Exercise‐Induced Modulation of Subthalamic Activity and Intra‐Nuclear Connectivity

ABSTRACT Treatments for Parkinson's disease (PD) include medications like levodopa, surgical interventions such as deep brain stimulation (DBS), and rehabilitative approaches like exercise. While levodopa and DBS effects on the subthalamic nucleus (STN) are well studied, how exercise modulates this circuitry is less clear. This study investigates the acute and long‐term effects of a monthlong motorized cycling intervention on STN activity, using local field potential (LFP) recordings from 29 electrodes placed in 18 STNs across nine PD patients (8/1 M/F; age 66.4 ± 9.7 years, UPDRS 20.7 ± 2.56). While the acute changes were minimal, the long‐term changes in LFP features were more pronounced in the dorsal STN compared with its ventral region.

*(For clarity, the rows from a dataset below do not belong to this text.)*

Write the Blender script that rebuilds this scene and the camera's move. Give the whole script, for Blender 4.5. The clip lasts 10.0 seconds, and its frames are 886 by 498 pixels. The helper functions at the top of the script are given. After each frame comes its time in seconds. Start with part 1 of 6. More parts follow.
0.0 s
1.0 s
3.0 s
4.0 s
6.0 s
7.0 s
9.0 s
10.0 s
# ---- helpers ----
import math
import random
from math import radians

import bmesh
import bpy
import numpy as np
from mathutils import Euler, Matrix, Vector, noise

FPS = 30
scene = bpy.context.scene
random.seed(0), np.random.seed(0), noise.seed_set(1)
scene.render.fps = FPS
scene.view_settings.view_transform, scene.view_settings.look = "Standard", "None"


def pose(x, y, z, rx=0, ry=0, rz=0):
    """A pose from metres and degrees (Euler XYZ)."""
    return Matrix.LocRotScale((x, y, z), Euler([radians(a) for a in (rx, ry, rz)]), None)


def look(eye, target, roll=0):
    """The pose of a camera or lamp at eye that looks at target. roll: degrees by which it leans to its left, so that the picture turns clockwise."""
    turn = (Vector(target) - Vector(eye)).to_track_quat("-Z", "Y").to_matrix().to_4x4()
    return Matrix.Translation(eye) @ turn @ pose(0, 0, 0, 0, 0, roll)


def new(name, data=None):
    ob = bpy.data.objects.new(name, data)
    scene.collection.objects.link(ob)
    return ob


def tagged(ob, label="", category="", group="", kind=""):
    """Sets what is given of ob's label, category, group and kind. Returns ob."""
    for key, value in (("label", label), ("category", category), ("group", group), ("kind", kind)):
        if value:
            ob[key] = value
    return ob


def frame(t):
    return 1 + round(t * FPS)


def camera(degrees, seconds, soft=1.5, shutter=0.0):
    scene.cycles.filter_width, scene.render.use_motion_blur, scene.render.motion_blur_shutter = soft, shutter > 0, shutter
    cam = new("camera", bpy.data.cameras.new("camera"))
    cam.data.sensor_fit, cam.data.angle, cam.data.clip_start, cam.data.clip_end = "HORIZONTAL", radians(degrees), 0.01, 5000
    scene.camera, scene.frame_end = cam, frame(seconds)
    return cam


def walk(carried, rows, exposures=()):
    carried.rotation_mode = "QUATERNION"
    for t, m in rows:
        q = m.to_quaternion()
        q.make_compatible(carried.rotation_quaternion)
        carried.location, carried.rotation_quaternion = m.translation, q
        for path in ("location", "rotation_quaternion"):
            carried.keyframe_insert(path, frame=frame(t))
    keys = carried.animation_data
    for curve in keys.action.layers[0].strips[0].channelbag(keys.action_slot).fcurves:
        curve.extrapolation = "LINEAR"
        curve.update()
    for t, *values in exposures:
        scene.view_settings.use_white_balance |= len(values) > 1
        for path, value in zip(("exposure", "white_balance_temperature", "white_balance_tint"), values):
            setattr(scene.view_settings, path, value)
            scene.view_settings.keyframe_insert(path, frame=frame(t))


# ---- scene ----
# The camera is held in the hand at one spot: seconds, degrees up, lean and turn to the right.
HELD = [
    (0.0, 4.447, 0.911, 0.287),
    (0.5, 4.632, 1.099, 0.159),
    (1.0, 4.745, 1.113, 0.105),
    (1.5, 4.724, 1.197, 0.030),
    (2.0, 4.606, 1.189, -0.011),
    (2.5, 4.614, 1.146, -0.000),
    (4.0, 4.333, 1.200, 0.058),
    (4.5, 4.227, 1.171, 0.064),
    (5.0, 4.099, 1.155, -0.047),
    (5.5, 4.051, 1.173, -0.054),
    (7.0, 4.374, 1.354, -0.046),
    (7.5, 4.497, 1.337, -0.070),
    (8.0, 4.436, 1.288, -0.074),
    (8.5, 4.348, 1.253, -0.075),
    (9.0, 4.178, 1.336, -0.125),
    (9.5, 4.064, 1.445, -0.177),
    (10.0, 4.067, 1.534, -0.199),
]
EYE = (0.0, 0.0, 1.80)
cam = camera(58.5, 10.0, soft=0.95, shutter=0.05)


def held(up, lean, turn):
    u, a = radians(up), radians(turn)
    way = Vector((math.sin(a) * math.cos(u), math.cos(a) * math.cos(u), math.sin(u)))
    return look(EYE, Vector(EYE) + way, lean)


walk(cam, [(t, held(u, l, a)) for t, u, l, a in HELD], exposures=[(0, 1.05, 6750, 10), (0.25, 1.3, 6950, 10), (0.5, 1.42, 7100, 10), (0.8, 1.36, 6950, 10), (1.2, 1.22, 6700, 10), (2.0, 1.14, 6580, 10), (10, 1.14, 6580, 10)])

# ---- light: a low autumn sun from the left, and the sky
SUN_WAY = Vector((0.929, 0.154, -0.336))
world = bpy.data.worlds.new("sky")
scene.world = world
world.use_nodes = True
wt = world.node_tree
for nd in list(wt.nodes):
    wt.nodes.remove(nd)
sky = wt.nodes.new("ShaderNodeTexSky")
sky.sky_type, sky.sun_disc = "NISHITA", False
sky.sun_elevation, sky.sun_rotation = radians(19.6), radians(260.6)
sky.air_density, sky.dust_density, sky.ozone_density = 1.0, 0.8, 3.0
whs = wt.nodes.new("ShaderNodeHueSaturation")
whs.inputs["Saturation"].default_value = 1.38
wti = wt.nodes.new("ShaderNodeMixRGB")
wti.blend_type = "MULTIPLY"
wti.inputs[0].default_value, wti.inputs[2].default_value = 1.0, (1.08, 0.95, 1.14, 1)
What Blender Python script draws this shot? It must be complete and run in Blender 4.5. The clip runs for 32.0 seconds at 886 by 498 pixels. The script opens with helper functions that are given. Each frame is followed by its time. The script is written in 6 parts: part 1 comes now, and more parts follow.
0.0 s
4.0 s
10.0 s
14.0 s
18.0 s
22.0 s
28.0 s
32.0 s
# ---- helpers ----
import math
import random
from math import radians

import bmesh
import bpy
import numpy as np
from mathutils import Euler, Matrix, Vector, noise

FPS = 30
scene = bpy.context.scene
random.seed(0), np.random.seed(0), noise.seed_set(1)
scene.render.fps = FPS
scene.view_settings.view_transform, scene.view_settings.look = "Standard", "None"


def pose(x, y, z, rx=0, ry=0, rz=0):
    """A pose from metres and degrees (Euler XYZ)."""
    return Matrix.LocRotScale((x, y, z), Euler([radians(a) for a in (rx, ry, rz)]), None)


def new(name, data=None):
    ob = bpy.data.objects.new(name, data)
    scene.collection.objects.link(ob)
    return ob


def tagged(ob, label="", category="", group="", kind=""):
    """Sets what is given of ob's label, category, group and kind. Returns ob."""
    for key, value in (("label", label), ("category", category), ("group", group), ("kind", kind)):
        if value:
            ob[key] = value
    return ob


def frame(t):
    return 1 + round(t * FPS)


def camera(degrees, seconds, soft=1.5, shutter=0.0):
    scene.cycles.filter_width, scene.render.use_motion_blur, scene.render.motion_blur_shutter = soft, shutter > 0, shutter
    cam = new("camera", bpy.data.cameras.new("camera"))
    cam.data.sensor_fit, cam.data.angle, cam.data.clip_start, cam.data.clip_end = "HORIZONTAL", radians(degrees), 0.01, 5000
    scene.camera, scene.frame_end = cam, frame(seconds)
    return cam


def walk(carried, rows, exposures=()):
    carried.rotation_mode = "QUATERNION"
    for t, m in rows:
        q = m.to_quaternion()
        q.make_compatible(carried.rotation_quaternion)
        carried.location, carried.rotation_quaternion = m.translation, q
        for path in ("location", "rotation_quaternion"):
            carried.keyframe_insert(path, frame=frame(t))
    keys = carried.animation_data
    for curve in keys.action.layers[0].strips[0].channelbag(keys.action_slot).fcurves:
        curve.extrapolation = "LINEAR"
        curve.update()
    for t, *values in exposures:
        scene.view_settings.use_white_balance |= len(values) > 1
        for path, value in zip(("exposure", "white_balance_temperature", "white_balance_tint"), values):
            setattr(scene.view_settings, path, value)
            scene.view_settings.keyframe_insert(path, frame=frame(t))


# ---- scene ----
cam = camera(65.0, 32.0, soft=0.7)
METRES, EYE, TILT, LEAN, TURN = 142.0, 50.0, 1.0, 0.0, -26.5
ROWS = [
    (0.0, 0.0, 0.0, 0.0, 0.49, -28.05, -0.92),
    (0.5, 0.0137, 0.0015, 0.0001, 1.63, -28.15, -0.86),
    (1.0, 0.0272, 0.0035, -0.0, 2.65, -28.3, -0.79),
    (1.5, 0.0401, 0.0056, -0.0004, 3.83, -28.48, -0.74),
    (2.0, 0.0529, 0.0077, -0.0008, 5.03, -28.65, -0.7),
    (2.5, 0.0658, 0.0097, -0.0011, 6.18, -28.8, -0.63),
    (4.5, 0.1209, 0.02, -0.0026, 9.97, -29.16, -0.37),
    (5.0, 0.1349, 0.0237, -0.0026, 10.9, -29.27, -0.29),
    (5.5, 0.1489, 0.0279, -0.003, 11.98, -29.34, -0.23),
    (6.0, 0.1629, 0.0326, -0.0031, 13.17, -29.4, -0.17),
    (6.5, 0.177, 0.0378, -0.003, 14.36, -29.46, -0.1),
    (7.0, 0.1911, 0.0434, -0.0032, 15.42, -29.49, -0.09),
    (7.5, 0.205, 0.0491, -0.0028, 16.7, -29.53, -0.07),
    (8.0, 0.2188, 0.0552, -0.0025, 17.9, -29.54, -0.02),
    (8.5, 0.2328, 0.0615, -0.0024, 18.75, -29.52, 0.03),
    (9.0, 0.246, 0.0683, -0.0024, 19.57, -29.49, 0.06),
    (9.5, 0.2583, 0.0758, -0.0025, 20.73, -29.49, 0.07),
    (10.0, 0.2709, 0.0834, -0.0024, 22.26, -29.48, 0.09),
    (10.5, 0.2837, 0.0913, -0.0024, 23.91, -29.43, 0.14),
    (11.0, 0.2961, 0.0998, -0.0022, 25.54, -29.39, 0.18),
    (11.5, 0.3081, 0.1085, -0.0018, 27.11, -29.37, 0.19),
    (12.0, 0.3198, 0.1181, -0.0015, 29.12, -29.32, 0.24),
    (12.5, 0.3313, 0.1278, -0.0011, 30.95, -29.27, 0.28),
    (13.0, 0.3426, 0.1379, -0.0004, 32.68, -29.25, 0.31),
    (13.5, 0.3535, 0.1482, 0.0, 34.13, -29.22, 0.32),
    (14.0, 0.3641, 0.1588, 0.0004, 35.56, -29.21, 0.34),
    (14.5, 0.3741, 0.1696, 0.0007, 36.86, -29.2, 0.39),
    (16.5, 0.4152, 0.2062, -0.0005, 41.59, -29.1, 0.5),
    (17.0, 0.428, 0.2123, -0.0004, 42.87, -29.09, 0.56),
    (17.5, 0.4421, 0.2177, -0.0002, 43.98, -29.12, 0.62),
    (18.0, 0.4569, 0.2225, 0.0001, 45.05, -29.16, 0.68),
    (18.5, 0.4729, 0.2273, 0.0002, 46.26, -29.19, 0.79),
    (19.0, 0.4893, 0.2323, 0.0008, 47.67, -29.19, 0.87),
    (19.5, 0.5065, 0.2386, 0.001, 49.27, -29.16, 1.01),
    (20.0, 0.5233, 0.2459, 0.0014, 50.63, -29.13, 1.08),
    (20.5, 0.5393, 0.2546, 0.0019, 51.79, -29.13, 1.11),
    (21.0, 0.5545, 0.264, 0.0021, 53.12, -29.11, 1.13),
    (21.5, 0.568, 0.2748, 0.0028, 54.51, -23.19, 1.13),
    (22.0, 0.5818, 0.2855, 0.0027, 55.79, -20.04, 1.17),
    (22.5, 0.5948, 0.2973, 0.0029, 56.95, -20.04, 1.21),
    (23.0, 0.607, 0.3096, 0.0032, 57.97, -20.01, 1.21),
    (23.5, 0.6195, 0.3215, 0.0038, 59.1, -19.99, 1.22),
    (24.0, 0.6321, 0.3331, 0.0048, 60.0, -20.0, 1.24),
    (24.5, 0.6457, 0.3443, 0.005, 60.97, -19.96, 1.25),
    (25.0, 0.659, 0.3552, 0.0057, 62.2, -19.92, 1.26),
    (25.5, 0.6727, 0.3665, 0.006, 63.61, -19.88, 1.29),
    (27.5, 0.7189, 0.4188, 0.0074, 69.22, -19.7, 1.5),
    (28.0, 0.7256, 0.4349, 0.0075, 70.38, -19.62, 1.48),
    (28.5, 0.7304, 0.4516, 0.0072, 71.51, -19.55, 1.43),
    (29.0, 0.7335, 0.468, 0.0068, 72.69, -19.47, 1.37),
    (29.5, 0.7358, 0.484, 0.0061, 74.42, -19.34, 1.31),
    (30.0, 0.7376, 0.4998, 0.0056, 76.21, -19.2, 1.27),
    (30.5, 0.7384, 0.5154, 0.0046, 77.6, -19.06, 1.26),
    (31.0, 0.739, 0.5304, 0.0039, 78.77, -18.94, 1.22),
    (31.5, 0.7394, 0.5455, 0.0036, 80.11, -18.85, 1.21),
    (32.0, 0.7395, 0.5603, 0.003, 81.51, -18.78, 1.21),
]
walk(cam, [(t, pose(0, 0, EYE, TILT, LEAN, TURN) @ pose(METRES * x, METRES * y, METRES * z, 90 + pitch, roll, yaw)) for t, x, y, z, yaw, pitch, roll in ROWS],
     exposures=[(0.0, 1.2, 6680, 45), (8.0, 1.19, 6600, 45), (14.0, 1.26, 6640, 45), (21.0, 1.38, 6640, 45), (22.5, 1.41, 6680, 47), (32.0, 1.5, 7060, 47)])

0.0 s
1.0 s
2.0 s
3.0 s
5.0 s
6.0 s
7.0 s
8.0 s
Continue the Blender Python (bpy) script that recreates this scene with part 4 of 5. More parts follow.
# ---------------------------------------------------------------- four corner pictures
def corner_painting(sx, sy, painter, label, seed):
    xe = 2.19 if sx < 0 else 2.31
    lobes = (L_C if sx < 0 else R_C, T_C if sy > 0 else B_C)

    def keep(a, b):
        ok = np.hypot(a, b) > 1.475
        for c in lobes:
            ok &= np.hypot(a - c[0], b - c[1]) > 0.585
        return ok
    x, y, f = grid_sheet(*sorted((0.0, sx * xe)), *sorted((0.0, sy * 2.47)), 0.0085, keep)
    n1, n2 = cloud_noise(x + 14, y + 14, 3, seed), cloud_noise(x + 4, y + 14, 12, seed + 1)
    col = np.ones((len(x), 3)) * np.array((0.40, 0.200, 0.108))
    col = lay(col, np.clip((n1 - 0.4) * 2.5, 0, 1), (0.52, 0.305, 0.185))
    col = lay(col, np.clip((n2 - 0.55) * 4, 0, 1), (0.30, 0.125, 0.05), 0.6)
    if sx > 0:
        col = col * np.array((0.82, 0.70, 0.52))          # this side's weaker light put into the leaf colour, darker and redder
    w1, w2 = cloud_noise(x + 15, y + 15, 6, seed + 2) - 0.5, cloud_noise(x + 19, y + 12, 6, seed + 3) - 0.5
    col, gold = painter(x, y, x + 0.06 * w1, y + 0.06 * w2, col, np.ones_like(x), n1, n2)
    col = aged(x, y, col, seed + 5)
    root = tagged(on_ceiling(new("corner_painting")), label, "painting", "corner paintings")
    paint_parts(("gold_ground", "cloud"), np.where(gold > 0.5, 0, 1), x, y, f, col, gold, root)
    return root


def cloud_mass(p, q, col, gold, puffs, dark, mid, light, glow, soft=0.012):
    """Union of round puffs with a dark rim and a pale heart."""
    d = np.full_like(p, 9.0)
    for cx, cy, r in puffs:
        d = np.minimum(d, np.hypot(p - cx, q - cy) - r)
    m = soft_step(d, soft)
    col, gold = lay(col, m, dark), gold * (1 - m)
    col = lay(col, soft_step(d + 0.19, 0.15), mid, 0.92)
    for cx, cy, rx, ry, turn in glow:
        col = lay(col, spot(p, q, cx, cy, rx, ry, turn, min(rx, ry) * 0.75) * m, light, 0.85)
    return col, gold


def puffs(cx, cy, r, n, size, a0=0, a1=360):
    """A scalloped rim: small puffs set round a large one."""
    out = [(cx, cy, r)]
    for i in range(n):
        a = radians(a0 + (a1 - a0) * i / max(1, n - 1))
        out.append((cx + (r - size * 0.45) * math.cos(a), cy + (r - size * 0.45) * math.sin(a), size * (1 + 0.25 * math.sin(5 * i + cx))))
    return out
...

Repeated exercise sessions produced a progressive increase in total LFP power in the dorsal STN, driven by elevations in the aperiodic background; the ventral STN showed no significant change over the same interval. This aperiodic modulation parallels increases typically observed with levodopa or STN‐DBS, suggesting engagement of overlapping—but not identical—neuromodulatory mechanisms. To probe intra‐STN coupling, we quantified dorsal–ventral interactions using the imaginary part of coherency (iCOH) and the phase slope index (PSI). PSI values remained near zero (|PSI| < 0.05), indicating minimal directed coupling, whereas iCOH increased in the 24–29‐Hz range. Given the absence of connection and nonzero iCOH, we posited a shared upstream driver acting on both subregions. Using a statistical SSTr framework mathematically able to confirm the presence of this upstream “hidden” source.